Your goal: Select each line where the word "More" appears.

The data:
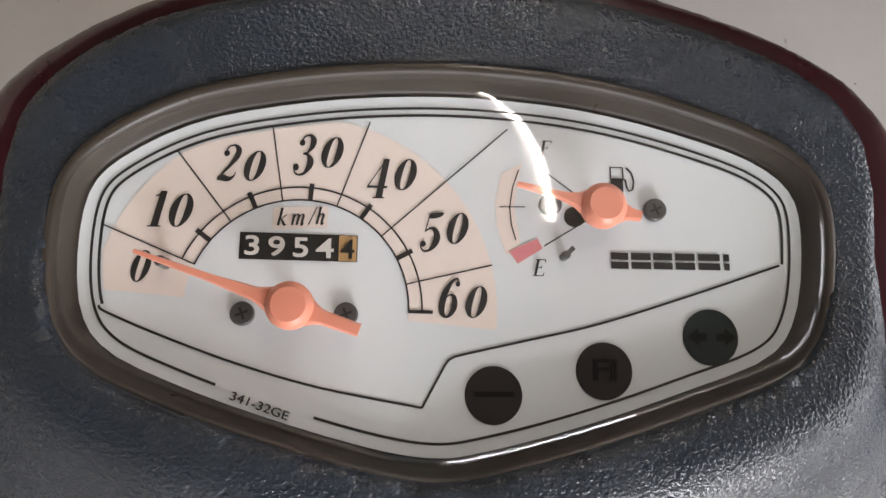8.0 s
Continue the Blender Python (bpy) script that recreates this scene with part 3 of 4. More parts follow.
def footboard():
    rows = []
    for y in np.linspace(-0.445, -0.055, 30):
        w = np.interp(y, (-0.445, -0.40, -0.25, -0.055), (0.165, 0.183, 0.187, 0.182))
        zt = float(board_z(y))
        r = []
        for a in np.linspace(0, math.tau, 48, endpoint=False):
            c, s = math.cos(a), math.sin(a)
            r.append((w * math.copysign(abs(c) ** 0.28, c), y, zt - 0.016 + 0.016 * math.copysign(abs(s) ** 0.5, s)))
        rows.append(r)
    board = part("footboard", skin(rows), BOARD, scooter, "dark grey ribbed plastic footboard with dust")
    for s in (1, -1):
        for y in np.linspace(-0.115, -0.375, 7):
            pts = [(s * x, y - 0.10 * (x - 0.06) * 0.3, float(board_z(y)) + 0.0002) for x in np.linspace(0.055, 0.160, 6)]
            part("tread_rib", tube(pts, 0.0016, 6, 2), BOARD, board)
        for x in (0.068, 0.108, 0.148):
            pts = [(s * (x - 0.02 * k * k), y, float(board_z(y)) + 0.0002) for k, y in zip(np.linspace(0, 1, 9), np.linspace(-0.105, -0.385, 9))]
            part("tread_rib", tube(pts, 0.0013, 6, 2), BOARD, board)
        for x, y in ((0.123, -0.125), (0.122, -0.373), (0.100, -0.352)):
            m = aim((s * x, y, float(board_z(y))), (0, -0.1, 1))
            part("bolt", lathe([(0, 0.0022), (0.003, 0.0022), (0.0035, 0.0010), (0.006, 0.0012), (0.0095, 0.0018), (0.0105, 0.0)], m, 18), BRASS if y < -0.36 else SCREW, board, "countersunk bolt")
    # raised corner moulding between board and shield
    rows = []
    xs = np.sin(np.linspace(-1, 1, 73) * math.pi / 2) * 0.187
    ze = np.interp(np.abs(xs), (0, 0.022, 0.054, 0.081, 0.11, 0.135, 0.16, 0.187), (0.223, 0.226, 0.238, 0.246, 0.243, 0.236, 0.231, 0.209))
    ze = np.convolve(np.pad(ze, 1, mode="edge"), np.ones(3) / 3, "valid")
    yt = shield_y(xs, ze) - 0.002
    a = np.abs(xs)
    yl = np.interp(a, (0, 0.06, 0.12, 0.187), (-0.138, -0.128, -0.096, -0.086))
    zl = np.full_like(xs, 0.176)
    rows.append(np.column_stack((xs, yt + 0.010, ze - 0.004)))
    for v in np.linspace(0, 1, 14):
        c, s = math.cos(v * math.pi / 2) ** 0.7, math.sin(v * math.pi / 2) ** 0.8
        rows.append(np.column_stack((xs * (1.0 + 0.012 * s), yt + (yl - yt) * s, zl + (ze - zl) * c)))
    part("corner_moulding", skin(rows, False), GREY, scooter, "grey moulded step between footboard and shield", angle=60)
    # dark line of the joint above it
    pts = np.column_stack((xs, yt - 0.0004, ze + 0.0015))[1:-1:2]
    part("joint_line", tube(pts, 0.0016, 6, 2), MATT_BLACK, scooter)
    # tunnel below the board
    part("under_tray", block((0.16, 0.62, 0.08), Matrix.Translation((0, -0.26, 0.135)), 0.03, 3), MATT_BLACK, scooter)


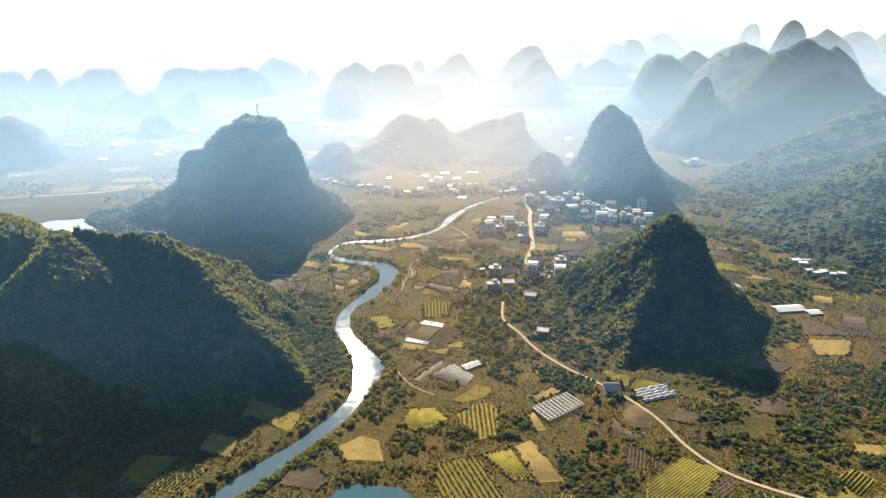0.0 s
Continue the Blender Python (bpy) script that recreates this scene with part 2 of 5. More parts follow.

Full output:
Continue the Blender Python (bpy) script that recreates this scene with part 3 of 4. More parts follow.
Continue the Blender Python (bpy) script that recreates this scene with part 2 of 5. More parts follow.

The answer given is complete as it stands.